People wanted their money – but the bank was running out of cash, as well as sources of funding.
The subsequent collapse of Northern Rock was the first signal to the British public that the credit crunch had arrived in the UK.
People panicked. Consumers stopped spending. High street shops started closing down.
High street funding rapidly dried up as mainstream lenders tightened up their lending criteria.
This presented an opportunity for specialist lenders to establish themselves and grab an increased market share.
Some high-profile bridging lenders who thought the good times would roll forever were caught out.
As property prices started falling and housing market activity slowed to a crawl; the impact of so-called “liar loans” and irresponsible lending practises started to show.
In this challenging environment, bridging lenders felt the need for a platform where they could learn from each other and improve the professionalism of the sector.
In March 2008, the Association of Short Term Lenders (ASTL) was established, initially with 17 lenders.
The ASTL sets high standards which members need to meet.
It also helped HM Treasury, the Financial Conduct Authority and the Financial Ombudsman Service understand the short-term lending sector better.
Membership of the ASTL has since grown to 35 members and 28 associate members.
But the big question for ASTL members is: should we be preparing for another crash?
These are undoubtedly uncertain times.
The Royal Institute of Chartered Surveyors (RICS) says tax and stamp duty reforms have impeded the growth of the private rented sector.
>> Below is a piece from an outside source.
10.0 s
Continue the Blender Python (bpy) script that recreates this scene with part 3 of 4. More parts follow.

Meanwhile the housing market as a whole is slowing and properties are taking longer to sell.
Should we be worried?
I think we could see an economic downturn in the short-term.
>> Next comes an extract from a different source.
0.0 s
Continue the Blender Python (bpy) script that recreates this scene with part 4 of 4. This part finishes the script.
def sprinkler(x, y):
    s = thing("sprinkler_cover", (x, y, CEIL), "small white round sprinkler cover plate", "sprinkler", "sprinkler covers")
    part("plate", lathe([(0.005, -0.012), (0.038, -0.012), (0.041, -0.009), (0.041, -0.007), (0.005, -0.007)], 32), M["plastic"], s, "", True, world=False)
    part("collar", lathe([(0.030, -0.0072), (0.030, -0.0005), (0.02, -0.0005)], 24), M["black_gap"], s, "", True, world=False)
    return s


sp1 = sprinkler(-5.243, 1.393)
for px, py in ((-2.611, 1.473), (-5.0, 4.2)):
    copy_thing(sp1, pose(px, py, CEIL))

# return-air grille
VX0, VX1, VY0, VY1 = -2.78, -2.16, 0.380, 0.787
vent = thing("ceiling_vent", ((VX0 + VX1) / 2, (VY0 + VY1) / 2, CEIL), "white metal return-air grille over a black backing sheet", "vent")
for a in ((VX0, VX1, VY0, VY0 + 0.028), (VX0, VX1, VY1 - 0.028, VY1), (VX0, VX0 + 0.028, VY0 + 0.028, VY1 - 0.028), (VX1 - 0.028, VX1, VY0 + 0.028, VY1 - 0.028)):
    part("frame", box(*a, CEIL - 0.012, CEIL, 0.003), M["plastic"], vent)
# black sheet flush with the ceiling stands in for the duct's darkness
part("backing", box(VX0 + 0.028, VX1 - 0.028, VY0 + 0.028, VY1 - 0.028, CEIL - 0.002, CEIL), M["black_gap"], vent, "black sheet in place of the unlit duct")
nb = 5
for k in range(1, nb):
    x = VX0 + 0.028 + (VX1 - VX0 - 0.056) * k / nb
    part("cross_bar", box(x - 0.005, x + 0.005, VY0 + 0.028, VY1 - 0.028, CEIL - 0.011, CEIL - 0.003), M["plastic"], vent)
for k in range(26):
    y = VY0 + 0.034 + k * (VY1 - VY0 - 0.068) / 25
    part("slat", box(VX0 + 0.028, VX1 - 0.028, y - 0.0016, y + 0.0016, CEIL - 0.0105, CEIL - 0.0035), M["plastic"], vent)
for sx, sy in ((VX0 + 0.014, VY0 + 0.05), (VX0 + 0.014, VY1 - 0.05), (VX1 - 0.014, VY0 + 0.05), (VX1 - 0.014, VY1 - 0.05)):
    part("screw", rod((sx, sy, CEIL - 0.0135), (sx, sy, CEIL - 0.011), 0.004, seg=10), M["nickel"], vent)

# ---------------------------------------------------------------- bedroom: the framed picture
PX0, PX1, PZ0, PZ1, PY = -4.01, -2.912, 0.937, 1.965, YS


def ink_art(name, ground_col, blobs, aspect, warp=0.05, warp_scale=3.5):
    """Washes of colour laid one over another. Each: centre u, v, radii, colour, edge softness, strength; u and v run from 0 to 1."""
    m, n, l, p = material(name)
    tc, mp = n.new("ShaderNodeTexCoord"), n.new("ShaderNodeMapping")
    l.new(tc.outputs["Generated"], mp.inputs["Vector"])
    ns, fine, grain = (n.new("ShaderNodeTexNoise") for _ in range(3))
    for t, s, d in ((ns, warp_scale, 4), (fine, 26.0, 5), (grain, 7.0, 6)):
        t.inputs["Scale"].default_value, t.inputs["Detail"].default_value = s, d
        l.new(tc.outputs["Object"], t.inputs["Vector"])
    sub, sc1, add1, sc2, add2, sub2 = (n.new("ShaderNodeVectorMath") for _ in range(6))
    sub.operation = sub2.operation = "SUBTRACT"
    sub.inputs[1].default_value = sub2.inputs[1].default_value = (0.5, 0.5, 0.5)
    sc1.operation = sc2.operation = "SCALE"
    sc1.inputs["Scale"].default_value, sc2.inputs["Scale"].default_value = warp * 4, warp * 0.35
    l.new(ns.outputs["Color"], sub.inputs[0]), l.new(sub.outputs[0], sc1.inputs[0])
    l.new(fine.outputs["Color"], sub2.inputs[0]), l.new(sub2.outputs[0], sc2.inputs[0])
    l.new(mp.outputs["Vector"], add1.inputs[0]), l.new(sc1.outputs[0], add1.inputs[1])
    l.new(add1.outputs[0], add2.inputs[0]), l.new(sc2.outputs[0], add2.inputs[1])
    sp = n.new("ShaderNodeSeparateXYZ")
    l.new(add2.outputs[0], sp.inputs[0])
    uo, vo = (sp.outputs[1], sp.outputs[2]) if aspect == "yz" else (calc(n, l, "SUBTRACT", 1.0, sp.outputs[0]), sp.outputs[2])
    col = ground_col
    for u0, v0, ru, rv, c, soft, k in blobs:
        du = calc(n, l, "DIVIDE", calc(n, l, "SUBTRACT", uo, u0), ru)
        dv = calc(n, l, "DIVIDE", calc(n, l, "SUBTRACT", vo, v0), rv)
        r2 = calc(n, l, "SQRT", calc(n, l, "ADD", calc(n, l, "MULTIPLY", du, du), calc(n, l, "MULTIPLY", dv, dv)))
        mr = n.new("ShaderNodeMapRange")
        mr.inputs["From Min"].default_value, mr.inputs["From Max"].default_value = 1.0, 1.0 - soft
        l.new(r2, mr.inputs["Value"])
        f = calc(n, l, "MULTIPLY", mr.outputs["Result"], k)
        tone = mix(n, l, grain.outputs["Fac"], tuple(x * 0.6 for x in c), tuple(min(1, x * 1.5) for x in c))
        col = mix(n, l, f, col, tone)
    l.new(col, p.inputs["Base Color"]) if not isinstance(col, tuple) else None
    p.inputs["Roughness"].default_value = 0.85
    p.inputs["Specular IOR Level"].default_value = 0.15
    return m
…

This will mean that, as in 2008, there will be opportunities for the bridging sector, but also dangers we need to be aware of.
There will inevitably be casualties and lenders need to embrace technology to meet the demands of a changing world.
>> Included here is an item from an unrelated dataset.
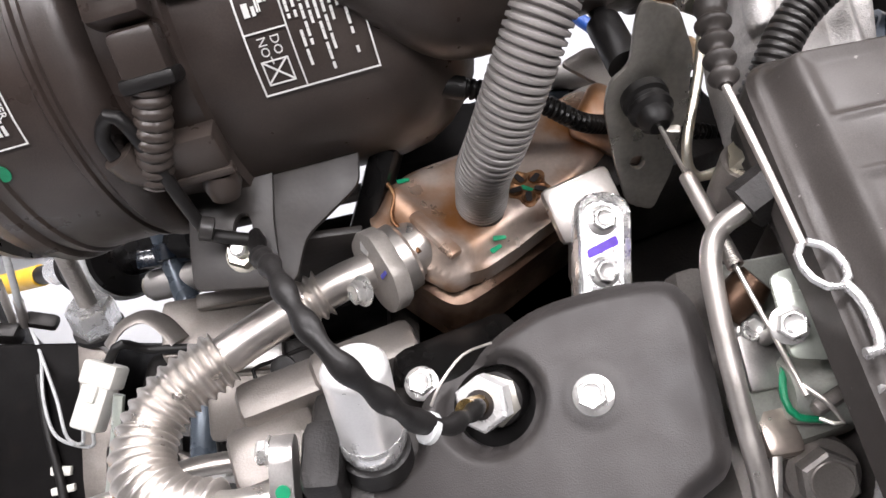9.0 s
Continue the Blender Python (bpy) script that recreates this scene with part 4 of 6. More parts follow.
part("strap", sweep(curve([ta - ts * 0.0125, ta - ts * 0.009 + tu * 0.009, ta + tu * 0.0128, ta.lerp(tb, 0.5) + tu * 0.0118, tb + tu * 0.0137, tb + ts * 0.010 + tu * 0.010, tb + ts * 0.0138], 0.002), 0.0028, 10, flat=0.6), M_BLACKHOSE, tie)
part("tail", sweep(curve([tb + ts * 0.010 + tu * 0.010, tb + ts * 0.020 + tu * 0.0105, tb + ts * 0.032 + tu * 0.0120], 0.002), 0.0024, 10, flat=0.6), M_BLACKHOSE, tie)

# ---- cable bracket with throttle cables ----
cb_m = frame_of((0.070, 0.2935, 0.565), (0.03, -0.95, 0.28), (1, 0.05, 0))
cable_bracket = thing("cable_bracket", (0.07, 0.28, 0.53), "olive zinc cable bracket holding two cables", "bracket")
part("plate", plate(cb_m, rounded([(-0.002, 0.042), (-0.004, 0.034), (-0.0045, 0.016), (-0.0125, 0.009), (-0.0135, -0.003), (-0.007, -0.029), (0.0, -0.050), (0.0125, -0.055), (0.019, -0.035), (0.0215, -0.006), (0.021, 0.019), (0.0125, 0.038)], 0.004), 0.003, [circle(0.003, -0.029, 0.0032, 14), circle(0.0035, 0.0005, 0.0068, 18, 0.0078)], 0.0006), M_BRACKET, cable_bracket)
part("back_web", rbox((0.088, 0.305, 0.525), (0.010, 0.028, 0.06), 0.002, (8, 0, -10)), M_BRACKET, cable_bracket)
part("fork", tube([(0.0885, 0.306, 0.6175), (0.0895, 0.302, 0.606), (0.0875, 0.285, 0.588), (0.081, 0.262, 0.570), (0.085, 0.255, 0.560), (0.098, 0.258, 0.560)], 0.0020, 10), M_YZINC, cable_bracket)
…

But I’m certainly not predicting a short-term lending crash.
I expect a stock market correction (there are already signs of this) and this will create an atmosphere of higher caution from the mainstream banking sector, which in turn could well affect property prices.
Bridging not immune
There are already issues with both quality and price of new build properties where customers have used Help to Buy to obtain these at high loan-to-value (LTVs).
Other worrying issues are the very high level of consumer debt (particularly unsecured debt) and national debt, as well as the continued weakness of Sterling.
Each downturn may carry some similarities to previous ones, but will also include some unique characteristics which were not expected.
Bridging lending will not be immune and it’s up to individual firms to take cognisance of the economic environment and review their strategies accordingly.
Irresponsible lending practices include very high LTVs, insufficient property knowledge and a race to the bottom on rates, rather than basing rates on risk.
Small increases, big impact
We are currently in a low-interest environment and even small increases can have major effects on borrowers.
For example, if an individual is paying 2% per year on a loan, an increase to 2.5% would mean an absolute increase in the amount of interest payable of 25%.
This will constrain a return to “normal” rates over the next few years.
Hopefully, the UK economy will muddle through as usual, but the waters are choppy.
What I do think is that the short-term mortgage market is here to stay.